Often on bottles of liquor that state “small batch” or what have you, that claim is given extra weight by the inclusion of batch-specific serial numbers or dating. For instance, on bottles of Blanton’s single barrel bourbon, each bottle is hand numbered, I’ve been to Buffalo Trace and seen the production line and workers writing on each bottle in gold Sharpie pen. Other times, batch numbers and the like are printed mechanically but still occupy a specific spot on the label where a consumer would look to see what is essentially a guarantee of quality and a reasoning for the extra money they would spend on such a bottle.

The two open rectangles are a visual device that represents batch numbering, or otherwise a spot on the bottle where the “craft” of a “craft beverage” would be emphasized in whatever way as a value proposition. Brooklyn Gin knows that this is a thing that appears on some bottles of booze, but they don’t seem to know or care why that is a thing.

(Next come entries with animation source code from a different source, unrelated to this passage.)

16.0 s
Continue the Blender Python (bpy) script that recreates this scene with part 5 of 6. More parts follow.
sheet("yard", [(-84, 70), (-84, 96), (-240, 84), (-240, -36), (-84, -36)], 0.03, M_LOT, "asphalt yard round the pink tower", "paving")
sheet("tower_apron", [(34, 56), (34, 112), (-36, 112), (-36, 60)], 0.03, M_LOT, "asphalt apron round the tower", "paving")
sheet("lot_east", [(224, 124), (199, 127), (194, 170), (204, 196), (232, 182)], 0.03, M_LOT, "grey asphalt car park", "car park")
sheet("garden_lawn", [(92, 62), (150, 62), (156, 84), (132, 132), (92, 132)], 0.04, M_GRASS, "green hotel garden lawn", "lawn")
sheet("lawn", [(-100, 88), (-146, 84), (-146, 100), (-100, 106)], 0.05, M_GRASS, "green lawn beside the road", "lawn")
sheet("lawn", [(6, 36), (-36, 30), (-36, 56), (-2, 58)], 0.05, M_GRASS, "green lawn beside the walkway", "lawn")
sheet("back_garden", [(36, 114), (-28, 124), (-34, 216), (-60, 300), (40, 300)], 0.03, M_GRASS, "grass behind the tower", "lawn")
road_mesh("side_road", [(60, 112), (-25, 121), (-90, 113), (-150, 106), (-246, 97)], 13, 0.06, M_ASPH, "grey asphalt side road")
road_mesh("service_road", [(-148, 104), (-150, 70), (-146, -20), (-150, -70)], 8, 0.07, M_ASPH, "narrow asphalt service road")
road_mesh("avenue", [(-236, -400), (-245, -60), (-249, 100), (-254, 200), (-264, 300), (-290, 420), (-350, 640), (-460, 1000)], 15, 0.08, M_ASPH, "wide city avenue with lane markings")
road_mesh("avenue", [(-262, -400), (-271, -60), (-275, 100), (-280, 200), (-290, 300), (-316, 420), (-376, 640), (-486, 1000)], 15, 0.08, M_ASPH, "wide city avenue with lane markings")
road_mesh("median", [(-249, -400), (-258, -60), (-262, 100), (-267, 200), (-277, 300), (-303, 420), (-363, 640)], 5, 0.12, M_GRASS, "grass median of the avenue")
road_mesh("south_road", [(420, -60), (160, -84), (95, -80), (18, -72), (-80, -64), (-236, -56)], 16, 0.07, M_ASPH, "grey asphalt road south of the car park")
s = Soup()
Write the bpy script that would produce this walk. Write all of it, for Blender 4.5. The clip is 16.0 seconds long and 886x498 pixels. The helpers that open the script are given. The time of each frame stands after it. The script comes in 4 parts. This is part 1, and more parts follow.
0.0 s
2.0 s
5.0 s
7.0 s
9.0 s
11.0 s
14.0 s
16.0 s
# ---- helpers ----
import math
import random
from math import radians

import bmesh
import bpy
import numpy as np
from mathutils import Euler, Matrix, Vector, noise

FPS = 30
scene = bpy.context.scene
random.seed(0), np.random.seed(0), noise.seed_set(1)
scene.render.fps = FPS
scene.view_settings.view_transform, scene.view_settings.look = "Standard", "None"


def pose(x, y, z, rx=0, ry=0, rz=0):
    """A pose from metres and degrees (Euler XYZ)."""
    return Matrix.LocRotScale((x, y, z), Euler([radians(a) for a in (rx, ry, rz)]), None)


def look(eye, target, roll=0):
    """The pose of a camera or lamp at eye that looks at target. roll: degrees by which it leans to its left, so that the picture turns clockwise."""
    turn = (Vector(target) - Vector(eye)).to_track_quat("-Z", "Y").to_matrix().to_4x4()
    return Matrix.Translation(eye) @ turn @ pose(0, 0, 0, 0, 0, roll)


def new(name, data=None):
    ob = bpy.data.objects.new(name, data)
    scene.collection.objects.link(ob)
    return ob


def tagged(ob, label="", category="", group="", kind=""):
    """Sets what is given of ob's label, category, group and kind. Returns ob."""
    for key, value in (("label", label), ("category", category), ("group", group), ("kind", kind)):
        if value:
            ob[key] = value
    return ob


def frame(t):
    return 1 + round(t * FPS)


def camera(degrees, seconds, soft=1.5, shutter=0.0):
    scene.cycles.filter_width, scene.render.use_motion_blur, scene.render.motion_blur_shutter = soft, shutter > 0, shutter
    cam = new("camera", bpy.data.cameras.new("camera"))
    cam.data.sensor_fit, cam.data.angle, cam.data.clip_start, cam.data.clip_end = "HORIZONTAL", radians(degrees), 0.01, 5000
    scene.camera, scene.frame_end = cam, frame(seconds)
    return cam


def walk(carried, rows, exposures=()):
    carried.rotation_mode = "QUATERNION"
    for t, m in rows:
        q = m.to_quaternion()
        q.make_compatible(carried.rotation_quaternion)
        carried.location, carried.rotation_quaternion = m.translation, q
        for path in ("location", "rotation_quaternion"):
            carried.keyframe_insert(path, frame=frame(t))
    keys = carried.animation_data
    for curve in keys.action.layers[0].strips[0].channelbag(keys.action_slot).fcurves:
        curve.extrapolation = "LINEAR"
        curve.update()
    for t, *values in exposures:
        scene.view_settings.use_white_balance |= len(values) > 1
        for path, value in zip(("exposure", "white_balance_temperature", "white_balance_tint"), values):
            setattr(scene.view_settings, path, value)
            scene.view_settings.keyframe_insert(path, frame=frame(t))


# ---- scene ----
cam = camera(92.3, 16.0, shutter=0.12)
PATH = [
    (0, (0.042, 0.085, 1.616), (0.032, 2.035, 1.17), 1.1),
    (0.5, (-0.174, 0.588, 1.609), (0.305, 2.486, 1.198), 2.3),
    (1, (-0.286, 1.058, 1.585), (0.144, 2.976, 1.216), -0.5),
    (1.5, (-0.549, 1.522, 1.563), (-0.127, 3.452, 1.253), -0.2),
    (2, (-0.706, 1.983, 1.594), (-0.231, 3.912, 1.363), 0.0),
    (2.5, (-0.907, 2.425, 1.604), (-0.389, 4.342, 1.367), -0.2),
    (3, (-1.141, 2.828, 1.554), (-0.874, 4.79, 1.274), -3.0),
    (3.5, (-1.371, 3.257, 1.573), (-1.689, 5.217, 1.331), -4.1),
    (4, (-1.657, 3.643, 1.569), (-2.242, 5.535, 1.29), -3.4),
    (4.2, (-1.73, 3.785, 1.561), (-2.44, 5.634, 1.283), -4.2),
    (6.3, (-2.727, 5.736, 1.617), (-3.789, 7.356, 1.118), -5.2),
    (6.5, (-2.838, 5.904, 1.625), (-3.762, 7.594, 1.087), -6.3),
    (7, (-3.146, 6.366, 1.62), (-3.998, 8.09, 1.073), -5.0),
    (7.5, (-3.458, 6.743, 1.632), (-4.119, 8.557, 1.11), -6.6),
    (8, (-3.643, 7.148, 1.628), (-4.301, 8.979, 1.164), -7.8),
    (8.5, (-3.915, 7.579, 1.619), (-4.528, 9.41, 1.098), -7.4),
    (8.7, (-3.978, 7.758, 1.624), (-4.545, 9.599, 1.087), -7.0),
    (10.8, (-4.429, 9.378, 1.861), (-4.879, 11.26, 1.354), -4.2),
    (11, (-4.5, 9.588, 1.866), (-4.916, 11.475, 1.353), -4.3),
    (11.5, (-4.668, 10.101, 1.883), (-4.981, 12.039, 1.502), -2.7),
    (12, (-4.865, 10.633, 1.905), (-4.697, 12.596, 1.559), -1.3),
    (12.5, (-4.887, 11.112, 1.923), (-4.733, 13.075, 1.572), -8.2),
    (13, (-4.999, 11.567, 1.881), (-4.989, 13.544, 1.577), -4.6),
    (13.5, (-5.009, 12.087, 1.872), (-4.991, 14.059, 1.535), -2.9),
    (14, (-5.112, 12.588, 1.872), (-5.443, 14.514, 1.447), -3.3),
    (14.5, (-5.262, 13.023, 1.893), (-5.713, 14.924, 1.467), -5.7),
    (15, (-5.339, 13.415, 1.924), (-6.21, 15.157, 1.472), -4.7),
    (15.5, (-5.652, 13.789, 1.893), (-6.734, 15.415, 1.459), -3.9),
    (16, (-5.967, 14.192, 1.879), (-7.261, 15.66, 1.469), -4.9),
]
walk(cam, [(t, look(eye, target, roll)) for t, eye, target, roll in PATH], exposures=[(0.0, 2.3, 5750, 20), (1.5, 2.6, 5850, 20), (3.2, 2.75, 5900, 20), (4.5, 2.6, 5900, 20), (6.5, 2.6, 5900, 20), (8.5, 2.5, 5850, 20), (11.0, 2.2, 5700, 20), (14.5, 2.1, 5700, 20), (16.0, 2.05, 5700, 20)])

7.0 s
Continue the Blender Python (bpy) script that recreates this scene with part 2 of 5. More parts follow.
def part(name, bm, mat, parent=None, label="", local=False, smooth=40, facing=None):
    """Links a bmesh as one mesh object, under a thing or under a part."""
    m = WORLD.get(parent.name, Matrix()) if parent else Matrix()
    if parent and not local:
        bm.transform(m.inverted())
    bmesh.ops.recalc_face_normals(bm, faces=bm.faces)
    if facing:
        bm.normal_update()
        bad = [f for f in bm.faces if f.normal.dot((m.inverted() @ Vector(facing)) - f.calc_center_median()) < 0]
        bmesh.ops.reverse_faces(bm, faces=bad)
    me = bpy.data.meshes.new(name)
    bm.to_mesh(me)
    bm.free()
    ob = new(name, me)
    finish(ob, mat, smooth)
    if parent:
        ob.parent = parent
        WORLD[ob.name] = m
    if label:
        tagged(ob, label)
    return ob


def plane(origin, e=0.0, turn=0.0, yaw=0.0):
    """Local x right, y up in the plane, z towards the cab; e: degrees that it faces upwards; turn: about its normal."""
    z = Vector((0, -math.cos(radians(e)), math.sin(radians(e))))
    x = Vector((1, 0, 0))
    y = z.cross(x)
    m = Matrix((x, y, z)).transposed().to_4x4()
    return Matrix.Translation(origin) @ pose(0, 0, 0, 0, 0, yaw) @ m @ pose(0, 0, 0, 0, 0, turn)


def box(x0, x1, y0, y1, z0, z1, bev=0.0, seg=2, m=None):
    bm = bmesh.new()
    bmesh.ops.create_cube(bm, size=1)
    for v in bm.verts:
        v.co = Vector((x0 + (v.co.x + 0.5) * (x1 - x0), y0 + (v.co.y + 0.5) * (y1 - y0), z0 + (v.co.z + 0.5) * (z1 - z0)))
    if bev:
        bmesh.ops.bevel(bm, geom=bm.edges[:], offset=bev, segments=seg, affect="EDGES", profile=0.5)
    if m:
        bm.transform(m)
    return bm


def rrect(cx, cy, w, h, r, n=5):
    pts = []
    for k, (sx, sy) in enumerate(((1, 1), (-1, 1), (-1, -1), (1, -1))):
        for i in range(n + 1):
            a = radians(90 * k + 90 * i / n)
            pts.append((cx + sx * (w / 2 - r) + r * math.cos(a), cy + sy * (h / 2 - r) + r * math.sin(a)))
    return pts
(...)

The size of the bottle (750ml) and the alcohol by volume (40%) would not change from batch to batch, so why print them on top of these boxes in a way that visually suggests a quality that would change from bottle to bottle? This detail is probably just another case of making a thing that looks cool just for the sake of it, but to those who know what they’re looking for on liquor bottles it suggests that this company doesn’t understand its own milieu or, if you’re always in a salty mood about this kind of thing like I am, that they’re actually being deceptive.